Make it possible to divide regular expressions into chunks

Regular expressions are often hard to read.

After reading an article about verbose regular expressions in Python, and how one could do something like this in ECMAScript, I realised that there is one really simple way how this could be done:

Simply concatenate multiple chunks, which are separated by whitespace, back into one. So /expr1/ /expre2/ is read and executed as /expr1expr2/.

This way it becomes much more readable and we can also easily add comments:

new RegExp(
	/expr1/ // comments on expr1
	/expr2/ // comments on expr2
	, 'i' )

AFAIK this shouldn't be to hard to do.

Doing this with syntax (two regex literals directly next to each other) is actually very difficult, due to the similarities with infix division operator. Actually, just parsing a single regex is difficult due to division operator.

There's a related regex feature called free spacing that would allow just this. It hasn't been discussed in a while, though. Last mention I can find is Allow spaces in curly brackets in RegularExpressions

2 Likes

Thanks for explaining.

I hoped it would be simple. If there is some code that recognizes a regex expression then it may not be to hard to repeat it until no expressions are found.

Free spacing looks like what Verbose Regular Expressions are in Python.

It's a pitty, but we can still do strings that can be broken up and converted to a regular expression.

@jridgewell What about something like @/multline regexp/flags or some variant thereof (using a symbol that's not a valid binary operator)?

1 Like

Just out of curiosity: how does parsing of a regex work?

I assumed (but this maybe naive thinking) that when a forward slash was found, it would just look for the next forward slash that wasn't escaped. And what's in between would then be regarded as a regex.

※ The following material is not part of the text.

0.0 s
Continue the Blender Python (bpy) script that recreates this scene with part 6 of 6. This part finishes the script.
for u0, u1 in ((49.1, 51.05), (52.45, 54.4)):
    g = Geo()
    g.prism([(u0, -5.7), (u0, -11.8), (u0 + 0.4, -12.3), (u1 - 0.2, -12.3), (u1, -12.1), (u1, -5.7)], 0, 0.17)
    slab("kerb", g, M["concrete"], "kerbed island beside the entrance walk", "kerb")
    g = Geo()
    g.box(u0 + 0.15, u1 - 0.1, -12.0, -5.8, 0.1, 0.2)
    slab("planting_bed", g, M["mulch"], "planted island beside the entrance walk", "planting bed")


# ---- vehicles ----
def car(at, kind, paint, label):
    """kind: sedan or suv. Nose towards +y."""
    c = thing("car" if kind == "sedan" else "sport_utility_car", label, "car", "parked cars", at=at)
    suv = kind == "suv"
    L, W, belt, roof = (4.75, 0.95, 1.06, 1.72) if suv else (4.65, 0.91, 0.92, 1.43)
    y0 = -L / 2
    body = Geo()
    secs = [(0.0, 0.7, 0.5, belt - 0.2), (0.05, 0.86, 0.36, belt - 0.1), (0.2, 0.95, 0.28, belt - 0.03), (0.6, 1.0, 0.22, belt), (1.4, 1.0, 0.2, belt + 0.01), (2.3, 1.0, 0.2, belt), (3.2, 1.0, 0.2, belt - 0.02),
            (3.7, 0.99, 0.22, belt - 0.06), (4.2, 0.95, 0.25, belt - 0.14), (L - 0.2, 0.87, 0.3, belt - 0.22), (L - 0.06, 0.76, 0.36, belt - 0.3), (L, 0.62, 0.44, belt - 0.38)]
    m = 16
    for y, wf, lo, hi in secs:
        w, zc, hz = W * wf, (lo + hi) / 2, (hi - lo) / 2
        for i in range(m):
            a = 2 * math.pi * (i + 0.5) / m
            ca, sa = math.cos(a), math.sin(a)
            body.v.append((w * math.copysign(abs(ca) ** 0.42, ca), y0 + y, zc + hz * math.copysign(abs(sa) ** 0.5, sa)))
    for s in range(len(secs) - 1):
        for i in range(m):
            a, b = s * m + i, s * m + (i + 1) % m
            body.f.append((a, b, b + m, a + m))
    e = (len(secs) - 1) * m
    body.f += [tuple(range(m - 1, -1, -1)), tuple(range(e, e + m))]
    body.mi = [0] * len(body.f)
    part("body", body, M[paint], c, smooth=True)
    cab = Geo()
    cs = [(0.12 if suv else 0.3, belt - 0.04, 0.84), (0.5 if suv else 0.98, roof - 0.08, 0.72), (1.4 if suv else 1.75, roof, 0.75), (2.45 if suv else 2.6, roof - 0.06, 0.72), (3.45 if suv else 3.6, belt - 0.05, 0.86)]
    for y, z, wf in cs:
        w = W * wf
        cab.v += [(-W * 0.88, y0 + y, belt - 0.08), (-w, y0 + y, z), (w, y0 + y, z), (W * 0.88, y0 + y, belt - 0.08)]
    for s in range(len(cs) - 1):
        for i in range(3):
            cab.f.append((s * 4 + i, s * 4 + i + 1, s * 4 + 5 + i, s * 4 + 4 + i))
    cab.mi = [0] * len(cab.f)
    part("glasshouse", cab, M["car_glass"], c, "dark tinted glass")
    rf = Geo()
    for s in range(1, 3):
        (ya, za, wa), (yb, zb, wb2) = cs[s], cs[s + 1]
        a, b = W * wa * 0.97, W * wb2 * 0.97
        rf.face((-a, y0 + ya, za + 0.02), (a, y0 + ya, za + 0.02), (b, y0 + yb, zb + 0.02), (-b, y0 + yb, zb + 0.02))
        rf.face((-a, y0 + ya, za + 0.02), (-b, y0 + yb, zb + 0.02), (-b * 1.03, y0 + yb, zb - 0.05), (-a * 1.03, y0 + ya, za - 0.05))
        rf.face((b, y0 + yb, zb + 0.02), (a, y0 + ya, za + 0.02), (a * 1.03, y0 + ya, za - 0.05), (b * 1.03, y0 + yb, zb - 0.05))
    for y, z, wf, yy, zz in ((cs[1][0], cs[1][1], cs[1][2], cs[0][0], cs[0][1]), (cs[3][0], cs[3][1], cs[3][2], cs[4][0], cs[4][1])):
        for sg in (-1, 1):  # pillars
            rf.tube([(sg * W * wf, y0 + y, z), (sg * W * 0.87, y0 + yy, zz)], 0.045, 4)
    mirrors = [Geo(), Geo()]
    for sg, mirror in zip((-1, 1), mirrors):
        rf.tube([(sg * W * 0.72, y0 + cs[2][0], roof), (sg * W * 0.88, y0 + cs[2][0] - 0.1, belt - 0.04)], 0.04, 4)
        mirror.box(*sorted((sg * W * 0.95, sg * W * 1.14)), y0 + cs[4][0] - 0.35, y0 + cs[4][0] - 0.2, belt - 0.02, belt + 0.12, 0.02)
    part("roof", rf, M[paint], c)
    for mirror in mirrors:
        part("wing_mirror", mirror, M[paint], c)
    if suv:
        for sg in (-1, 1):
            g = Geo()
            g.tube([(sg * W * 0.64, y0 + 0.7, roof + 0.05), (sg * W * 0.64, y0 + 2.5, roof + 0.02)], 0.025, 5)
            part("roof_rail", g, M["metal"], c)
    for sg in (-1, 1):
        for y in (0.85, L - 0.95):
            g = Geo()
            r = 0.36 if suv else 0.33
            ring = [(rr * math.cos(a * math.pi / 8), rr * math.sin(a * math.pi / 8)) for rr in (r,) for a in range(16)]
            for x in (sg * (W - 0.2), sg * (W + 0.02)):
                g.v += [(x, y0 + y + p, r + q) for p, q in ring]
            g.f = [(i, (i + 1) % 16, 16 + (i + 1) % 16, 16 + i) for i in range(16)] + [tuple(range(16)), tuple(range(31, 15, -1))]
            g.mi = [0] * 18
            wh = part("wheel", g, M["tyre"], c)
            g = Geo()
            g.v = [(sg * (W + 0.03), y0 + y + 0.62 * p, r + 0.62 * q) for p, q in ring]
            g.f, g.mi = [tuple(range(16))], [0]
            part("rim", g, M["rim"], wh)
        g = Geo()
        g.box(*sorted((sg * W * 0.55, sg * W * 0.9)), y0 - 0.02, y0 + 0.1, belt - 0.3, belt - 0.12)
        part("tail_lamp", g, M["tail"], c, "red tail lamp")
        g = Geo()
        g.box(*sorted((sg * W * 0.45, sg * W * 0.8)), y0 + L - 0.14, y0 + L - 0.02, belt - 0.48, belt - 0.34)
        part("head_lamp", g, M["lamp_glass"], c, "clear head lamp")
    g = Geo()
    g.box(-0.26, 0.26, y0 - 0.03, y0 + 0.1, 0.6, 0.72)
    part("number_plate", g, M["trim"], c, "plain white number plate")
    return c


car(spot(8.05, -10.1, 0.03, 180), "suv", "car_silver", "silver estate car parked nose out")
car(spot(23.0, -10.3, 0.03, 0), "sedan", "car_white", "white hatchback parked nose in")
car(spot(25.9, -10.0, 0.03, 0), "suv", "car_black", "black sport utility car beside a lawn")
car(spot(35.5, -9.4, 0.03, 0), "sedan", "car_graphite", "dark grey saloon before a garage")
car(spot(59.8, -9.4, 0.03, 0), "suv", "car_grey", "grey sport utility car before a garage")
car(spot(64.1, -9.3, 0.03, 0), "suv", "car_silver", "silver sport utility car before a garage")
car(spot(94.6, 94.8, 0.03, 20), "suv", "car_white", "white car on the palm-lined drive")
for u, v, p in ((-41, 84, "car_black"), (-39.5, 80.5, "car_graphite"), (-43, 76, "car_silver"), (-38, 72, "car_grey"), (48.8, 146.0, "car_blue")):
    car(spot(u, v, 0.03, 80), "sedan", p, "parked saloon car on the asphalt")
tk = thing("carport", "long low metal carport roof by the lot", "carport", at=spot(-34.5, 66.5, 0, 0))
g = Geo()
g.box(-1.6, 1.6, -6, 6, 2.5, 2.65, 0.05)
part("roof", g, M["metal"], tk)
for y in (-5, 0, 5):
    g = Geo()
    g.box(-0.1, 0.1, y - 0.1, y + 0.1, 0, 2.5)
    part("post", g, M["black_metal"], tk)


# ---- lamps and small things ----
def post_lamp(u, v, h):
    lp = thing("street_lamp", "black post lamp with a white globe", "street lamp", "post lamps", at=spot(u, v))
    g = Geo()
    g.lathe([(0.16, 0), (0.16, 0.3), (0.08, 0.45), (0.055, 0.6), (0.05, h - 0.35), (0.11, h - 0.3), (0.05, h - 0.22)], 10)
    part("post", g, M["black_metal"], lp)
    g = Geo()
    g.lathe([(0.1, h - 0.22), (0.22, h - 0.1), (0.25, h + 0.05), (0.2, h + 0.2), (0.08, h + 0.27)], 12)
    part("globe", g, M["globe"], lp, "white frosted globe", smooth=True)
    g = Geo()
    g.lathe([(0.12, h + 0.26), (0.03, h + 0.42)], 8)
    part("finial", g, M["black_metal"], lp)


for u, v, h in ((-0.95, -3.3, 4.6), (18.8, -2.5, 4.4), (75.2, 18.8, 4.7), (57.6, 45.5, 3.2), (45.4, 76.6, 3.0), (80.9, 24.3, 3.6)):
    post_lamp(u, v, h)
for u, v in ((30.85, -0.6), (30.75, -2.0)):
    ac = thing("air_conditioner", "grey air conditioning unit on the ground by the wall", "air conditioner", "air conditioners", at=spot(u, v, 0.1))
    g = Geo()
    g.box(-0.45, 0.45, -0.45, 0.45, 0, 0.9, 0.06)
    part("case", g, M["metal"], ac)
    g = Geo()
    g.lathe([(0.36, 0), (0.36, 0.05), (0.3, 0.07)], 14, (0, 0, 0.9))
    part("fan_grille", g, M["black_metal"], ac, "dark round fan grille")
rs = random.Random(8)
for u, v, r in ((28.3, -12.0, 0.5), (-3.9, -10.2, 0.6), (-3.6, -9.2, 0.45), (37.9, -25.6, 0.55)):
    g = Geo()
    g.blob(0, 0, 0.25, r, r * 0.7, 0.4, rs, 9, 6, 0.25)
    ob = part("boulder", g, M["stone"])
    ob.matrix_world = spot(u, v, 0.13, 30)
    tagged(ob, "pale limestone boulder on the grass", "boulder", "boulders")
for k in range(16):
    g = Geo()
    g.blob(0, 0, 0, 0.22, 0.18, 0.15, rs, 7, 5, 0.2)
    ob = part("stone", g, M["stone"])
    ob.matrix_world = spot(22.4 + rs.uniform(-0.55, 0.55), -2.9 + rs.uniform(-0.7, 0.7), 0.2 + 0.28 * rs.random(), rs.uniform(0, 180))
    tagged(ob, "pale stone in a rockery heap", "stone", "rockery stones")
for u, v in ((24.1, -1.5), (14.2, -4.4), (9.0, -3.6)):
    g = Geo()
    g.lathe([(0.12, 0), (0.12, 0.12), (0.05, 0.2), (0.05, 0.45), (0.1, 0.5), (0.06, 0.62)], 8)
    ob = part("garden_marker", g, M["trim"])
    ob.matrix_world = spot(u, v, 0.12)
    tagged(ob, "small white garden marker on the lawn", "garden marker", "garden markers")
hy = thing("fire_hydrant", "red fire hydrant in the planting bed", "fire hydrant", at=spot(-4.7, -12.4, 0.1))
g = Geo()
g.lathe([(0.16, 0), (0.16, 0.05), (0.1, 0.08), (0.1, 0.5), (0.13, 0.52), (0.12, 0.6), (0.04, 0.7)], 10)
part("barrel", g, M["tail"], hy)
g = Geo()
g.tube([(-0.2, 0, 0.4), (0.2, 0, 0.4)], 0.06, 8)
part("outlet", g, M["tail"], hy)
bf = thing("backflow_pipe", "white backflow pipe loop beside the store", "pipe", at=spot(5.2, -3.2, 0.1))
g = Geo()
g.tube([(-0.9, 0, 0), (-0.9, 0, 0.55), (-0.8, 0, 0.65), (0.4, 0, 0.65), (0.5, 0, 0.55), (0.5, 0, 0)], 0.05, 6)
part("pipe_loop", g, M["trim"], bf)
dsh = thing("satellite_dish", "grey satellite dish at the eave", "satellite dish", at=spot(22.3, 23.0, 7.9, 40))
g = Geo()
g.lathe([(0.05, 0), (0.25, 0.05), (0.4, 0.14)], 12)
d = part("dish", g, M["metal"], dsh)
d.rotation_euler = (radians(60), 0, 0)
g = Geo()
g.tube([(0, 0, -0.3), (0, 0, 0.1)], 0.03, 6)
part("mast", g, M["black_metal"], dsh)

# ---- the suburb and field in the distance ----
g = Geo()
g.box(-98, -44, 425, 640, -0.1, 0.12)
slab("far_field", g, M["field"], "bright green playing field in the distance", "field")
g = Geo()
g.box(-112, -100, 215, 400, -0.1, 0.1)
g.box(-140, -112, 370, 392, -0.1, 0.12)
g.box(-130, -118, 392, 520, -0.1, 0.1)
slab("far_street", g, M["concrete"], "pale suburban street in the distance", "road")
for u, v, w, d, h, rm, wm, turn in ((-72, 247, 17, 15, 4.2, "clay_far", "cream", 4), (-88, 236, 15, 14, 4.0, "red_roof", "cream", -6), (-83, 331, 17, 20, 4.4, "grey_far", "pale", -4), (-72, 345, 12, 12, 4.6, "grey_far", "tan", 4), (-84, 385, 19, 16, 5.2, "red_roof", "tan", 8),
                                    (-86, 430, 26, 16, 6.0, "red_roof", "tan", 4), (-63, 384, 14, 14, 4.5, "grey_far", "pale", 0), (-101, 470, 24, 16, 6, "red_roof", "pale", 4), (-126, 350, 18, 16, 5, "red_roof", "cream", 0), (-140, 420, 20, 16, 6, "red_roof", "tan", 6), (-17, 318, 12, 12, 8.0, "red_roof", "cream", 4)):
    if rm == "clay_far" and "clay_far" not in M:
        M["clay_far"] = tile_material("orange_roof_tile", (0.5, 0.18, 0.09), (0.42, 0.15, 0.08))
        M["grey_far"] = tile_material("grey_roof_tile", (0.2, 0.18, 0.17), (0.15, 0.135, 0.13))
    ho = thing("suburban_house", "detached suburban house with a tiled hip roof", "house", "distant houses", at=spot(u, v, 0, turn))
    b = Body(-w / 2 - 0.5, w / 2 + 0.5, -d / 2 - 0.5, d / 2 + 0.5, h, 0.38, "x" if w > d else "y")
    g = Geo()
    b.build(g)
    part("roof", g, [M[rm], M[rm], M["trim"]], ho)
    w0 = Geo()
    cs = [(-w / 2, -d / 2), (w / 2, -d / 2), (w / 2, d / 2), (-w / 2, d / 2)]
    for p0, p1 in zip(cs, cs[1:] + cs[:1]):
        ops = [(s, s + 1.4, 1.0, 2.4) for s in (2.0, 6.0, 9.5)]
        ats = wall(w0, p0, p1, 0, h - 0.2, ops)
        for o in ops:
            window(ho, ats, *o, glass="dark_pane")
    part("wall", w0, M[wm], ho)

Except when the forward slash is part of a comment or a division operator. See the details in http://www.ecma-international.org/ecma-262/#sec-ecmascript-language-lexical-grammar:

There are no syntactic grammar contexts where both a leading division or division-assignment, and a leading RegularExpressionLiteral are permitted.

Notice for example that the expression /a/ /b/g is already permitted by the current grammar, but has a /a/ regex literal that is divided by the variable b and then divided by the variable g.

1 Like

it would just look for the next forward slash that wasn't escaped

You'd also have to exclude forward slashes within character classes: /[/]/ is a legal regex. So it's a bit more complicated. But it's not that much more complicated; see the definition of RegularExpressionLiteral. (Note that there is a second, significantly more complicated grammar used to parse the literals once this simpler grammar has identified them.)

It's a two-step process:

  1. Consume a regexp token and save the inner source with its flags: https://www.ecma-international.org/ecma-262/#sec-literals-regular-expression-literals.
  2. Parse the inner regexp as per https://www.ecma-international.org/ecma-262/#sec-patterns.

In theory, you could merge these two steps, but in practice, it's rather complicated to do (you'd have to do a fair bit of math to tame it to something actually efficiently implementable) and, unless you're writing an engine with a built-in regexp runtime (none of the major engines do, BTW) or a regexp transpiler like regexpu, it's almost never worth the effort.